Mercedes had not responded to Ferrari pitting Sebastian Vettel early from second place, but was moved to call in both its drivers under the safety car.

Hamilton backed off significantly on pit entry to avoid having to wait behind Bottas in the pits, but held up Ricciardo in the process.

A slow stop for Bottas delayed Hamilton slightly anyway and he dropped behind the Red Bull, and was then hit with a five-second penalty for delaying Ricciardo.

He passed the Australian on track then served his penalty in his stop, before passing Bottas in the final stint and ending up 6.6 seconds behind race winner Vettel.

"The pitlane [situation] was really my fault, so apologies to the team for losing time there," said Hamilton.

"I didn't know if I could catch up Vettel but the penalty made it twice as hard.

"Apologies to the team, but we still got good points for the team and still had a great fight."

Despite the penalty, Hamilton ended up finishing clear of pole-sitting team-mate Bottas, who struggled throughout the race with oversteer.

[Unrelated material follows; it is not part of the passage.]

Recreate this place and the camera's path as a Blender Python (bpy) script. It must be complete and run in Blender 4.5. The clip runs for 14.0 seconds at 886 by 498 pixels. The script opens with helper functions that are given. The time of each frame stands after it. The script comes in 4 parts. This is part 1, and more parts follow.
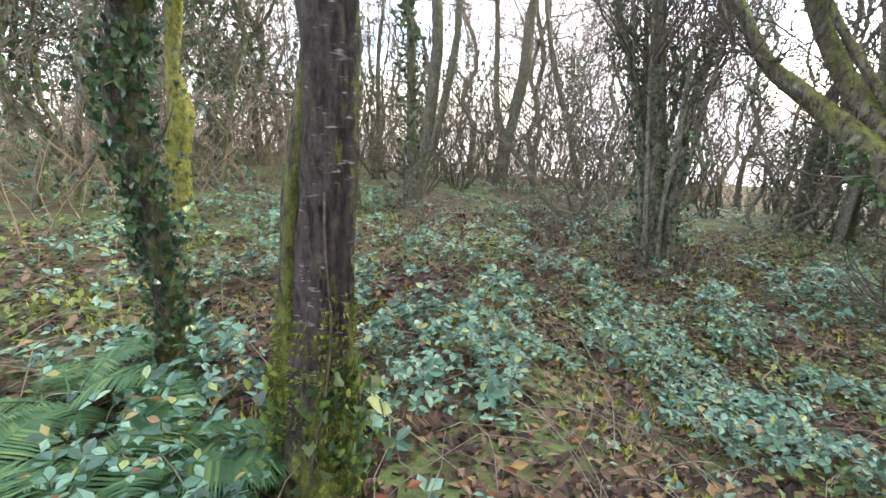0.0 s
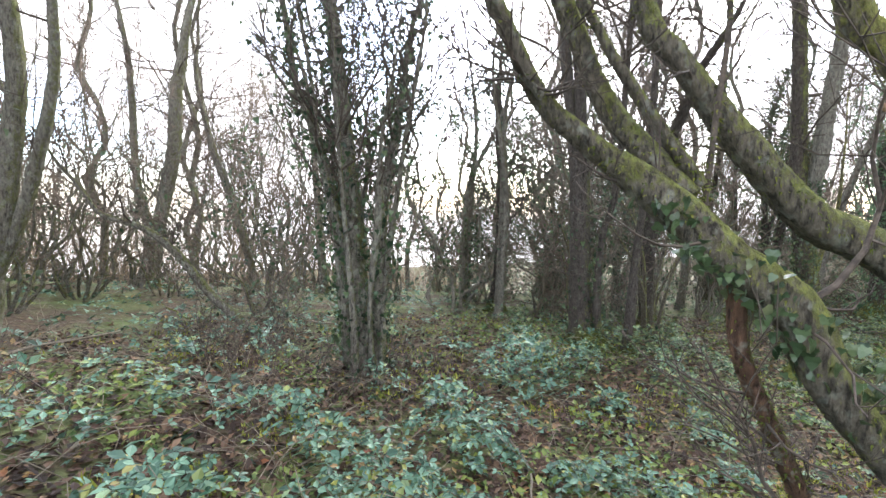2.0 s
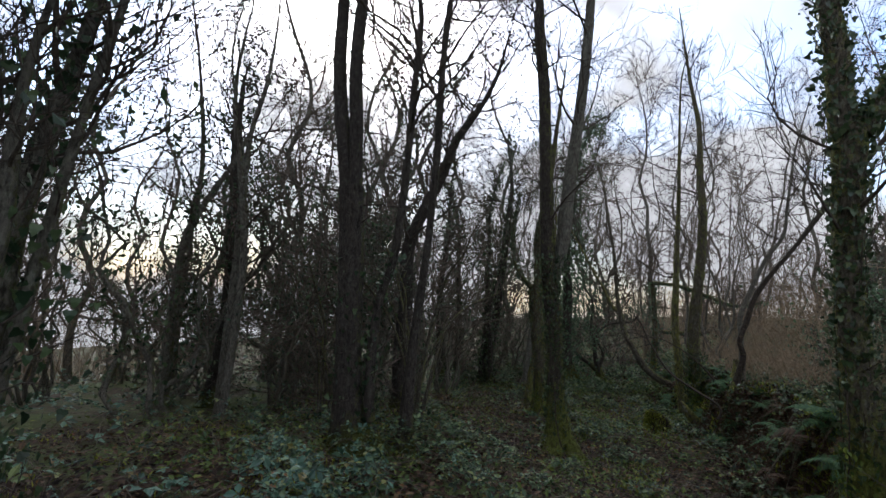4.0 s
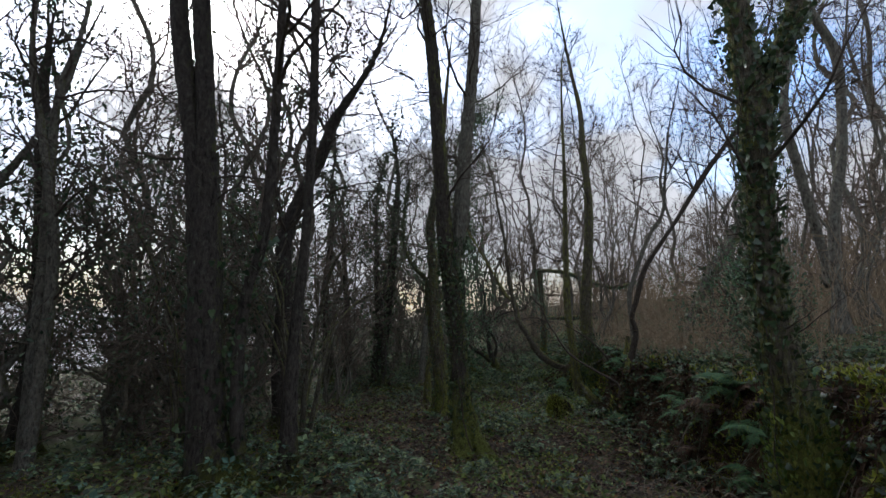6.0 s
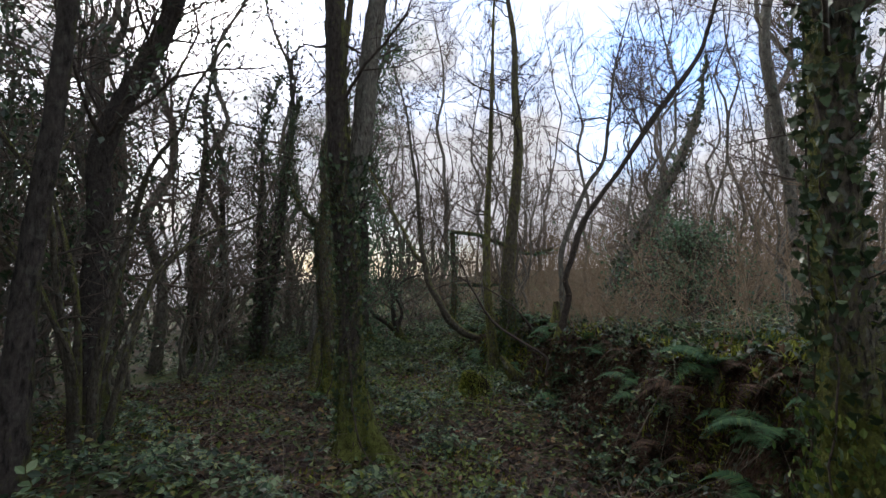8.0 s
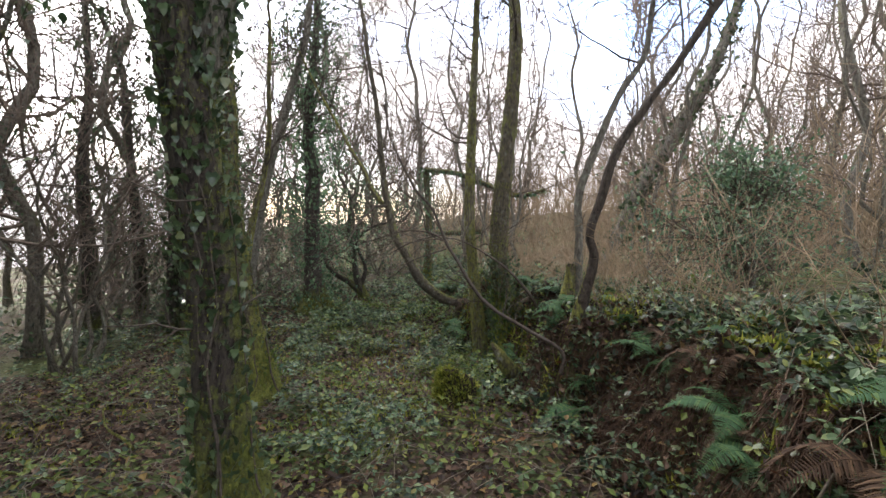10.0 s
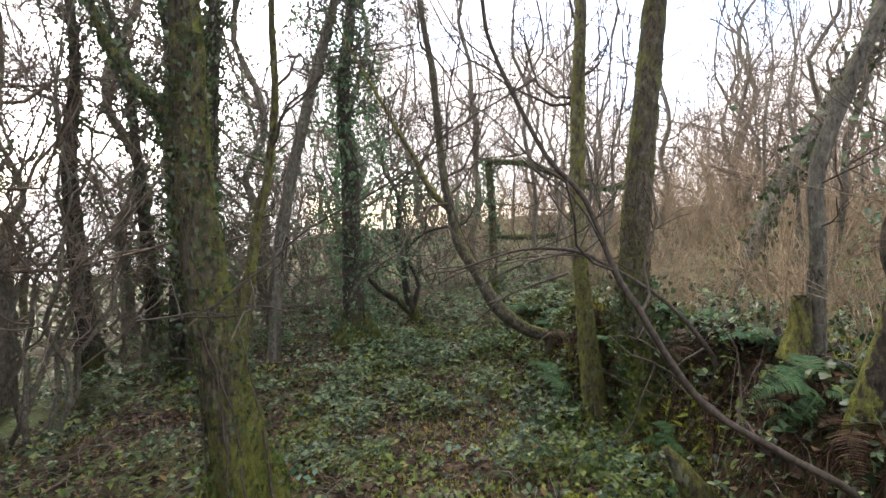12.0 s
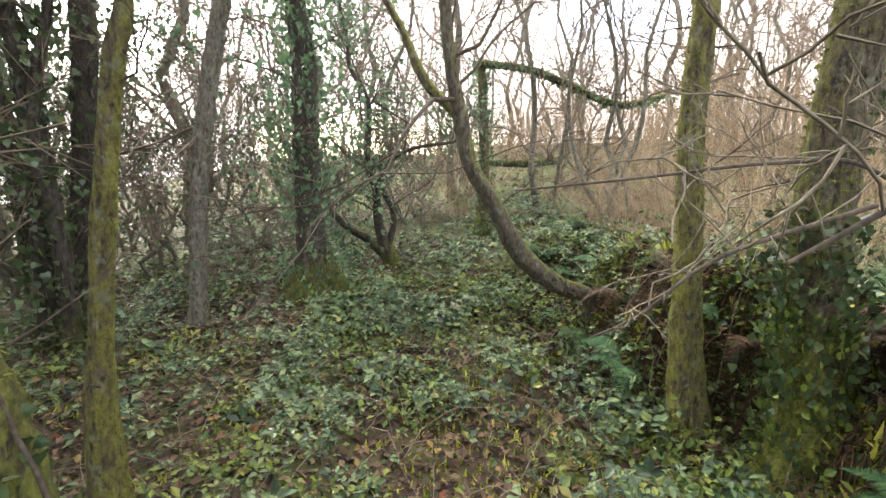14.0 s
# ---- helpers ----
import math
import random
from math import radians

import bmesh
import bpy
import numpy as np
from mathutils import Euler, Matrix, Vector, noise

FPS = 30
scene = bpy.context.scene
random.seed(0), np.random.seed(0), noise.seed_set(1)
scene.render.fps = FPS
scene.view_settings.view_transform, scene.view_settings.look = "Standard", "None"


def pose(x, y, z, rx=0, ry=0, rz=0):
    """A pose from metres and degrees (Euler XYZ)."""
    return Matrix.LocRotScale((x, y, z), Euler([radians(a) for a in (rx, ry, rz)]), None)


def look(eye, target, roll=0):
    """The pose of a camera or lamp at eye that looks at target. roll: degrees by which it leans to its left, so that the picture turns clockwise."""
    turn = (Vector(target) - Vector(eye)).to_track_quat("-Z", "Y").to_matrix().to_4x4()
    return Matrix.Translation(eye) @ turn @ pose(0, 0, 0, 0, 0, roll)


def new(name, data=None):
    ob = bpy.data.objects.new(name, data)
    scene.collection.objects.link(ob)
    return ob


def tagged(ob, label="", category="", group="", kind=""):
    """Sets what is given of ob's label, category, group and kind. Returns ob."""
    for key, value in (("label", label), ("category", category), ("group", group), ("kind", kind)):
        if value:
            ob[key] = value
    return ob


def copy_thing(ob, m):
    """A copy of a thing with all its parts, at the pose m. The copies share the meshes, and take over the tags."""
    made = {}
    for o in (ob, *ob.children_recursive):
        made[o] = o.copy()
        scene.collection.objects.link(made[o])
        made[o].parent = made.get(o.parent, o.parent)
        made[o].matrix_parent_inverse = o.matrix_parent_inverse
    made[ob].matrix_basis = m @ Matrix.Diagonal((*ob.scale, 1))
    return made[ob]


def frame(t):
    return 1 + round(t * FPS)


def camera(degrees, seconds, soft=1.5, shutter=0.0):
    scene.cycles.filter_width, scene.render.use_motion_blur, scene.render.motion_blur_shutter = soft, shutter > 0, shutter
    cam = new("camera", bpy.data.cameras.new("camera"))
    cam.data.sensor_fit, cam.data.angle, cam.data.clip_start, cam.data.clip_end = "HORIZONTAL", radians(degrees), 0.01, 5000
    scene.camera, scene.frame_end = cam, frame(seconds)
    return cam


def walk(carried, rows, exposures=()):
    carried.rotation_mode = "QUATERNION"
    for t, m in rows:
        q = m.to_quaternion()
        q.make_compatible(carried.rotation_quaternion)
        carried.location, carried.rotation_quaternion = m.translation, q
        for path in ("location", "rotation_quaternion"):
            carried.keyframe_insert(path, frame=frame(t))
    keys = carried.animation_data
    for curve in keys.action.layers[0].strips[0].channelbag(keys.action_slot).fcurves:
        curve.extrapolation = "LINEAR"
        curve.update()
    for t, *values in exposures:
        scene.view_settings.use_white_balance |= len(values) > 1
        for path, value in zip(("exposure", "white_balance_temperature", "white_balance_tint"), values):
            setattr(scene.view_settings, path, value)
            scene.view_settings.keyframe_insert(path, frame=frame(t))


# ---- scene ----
cam = camera(85.7, 14.0)
PATH = [
    (0, (1.263, 0.558, 1.991), (0.913, 2.446, 1.432), 0.4),
    (0.5, (1.187, 0.723, 1.951), (0.959, 2.668, 1.543), 3.4),
    (1, (1.179, 1.315, 1.917), (1.219, 3.269, 1.492), 2.5),
    (1.5, (1.192, 1.529, 1.929), (1.606, 3.403, 1.367), 2.4),
    (2, (1.264, 1.951, 1.824), (2.185, 3.719, 1.654), 1.1),
    (2.5, (1.391, 2.468, 1.688), (2.702, 3.975, 1.792), -0.9),
    (3, (1.463, 3.052, 1.642), (3.009, 4.315, 1.76), 0.8),
    (3.2, (1.596, 3.165, 1.661), (3.186, 4.369, 1.804), 1.6),
    (5.3, (2.471, 4.006, 1.467), (4.345, 4.678, 1.654), 1.8),
    (5.5, (2.598, 4.008, 1.46), (4.483, 4.645, 1.663), 0.8),
    (6, (2.752, 4.011, 1.457), (4.664, 4.559, 1.669), -0.5),
    (6.5, (3.24, 4.129, 1.361), (5.197, 4.492, 1.558), -0.1),
    (7, (3.516, 4.172, 1.385), (5.49, 4.438, 1.565), 0.9),
    (7.5, (4.064, 4.243, 1.289), (6.05, 4.441, 1.42), 1.1),
    (8, (4.528, 4.341, 1.208), (6.518, 4.514, 1.301), 1.4),
    (8.2, (4.759, 4.383, 1.22), (6.751, 4.542, 1.294), 1.9),
    (10.3, (7.077, 4.43, 1.326), (9.069, 4.514, 1.161), 0.6),
    (10.5, (7.264, 4.456, 1.377), (9.254, 4.564, 1.212), 0.1),
    (11, (7.885, 4.685, 1.284), (9.871, 4.875, 1.144), -0.1),
    (11.5, (8.347, 4.79, 1.248), (10.33, 5.02, 1.113), -0.0),
    (12, (8.908, 4.93, 1.275), (10.886, 5.197, 1.139), -0.6),
    (12.5, (9.356, 5.152, 1.226), (11.326, 5.456, 1.064), 0.2),
    (13, (9.822, 5.233, 1.115), (11.791, 5.427, 0.824), -0.1),
    (13.5, (10.286, 5.381, 1.117), (12.24, 5.518, 0.71), -0.3),
    (14, (10.651, 5.531, 1.04), (12.606, 5.616, 0.63), 1.1),
]
walk(cam, [(t, look(eye, target, roll)) for t, eye, target, roll in PATH], [(0, 1.2, 6500, 6), (1.5, 0.9, 6500, 6), (2.0, 1.25, 6450, 6), (2.5, 0.05, 6350, 6), (3.0, -0.4, 6250, 6), (3.2, -0.55, 6250, 6), (5.3, -1.1, 6100, 5), (8.2, -0.6, 6400, 8), (10.3, 0.65, 6900, 9), (12.5, 0.8, 7000, 9), (13.2, 0.95, 7200, 8), (14.0, 1.6, 7300, 6)])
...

Bottas complied with a mid-race instruction from the team to allow Hamilton through as Vettel was pulling away and did not put up much of a fight in the second stint either, which led to Hamilton referring to the Finn as "a gentleman".

Asked about the team's request to let Hamilton through, Bottas admitted: "Honestly, as a racing driver, it is maybe the worst thing you want to hear, but that's how it is.

"For sure I did it because there was potential for Lewis to challenge Seb, but it didn't happen. Personally, it is tough, but that is life.

"I didn't have enough pace today and we need to find the reasons why."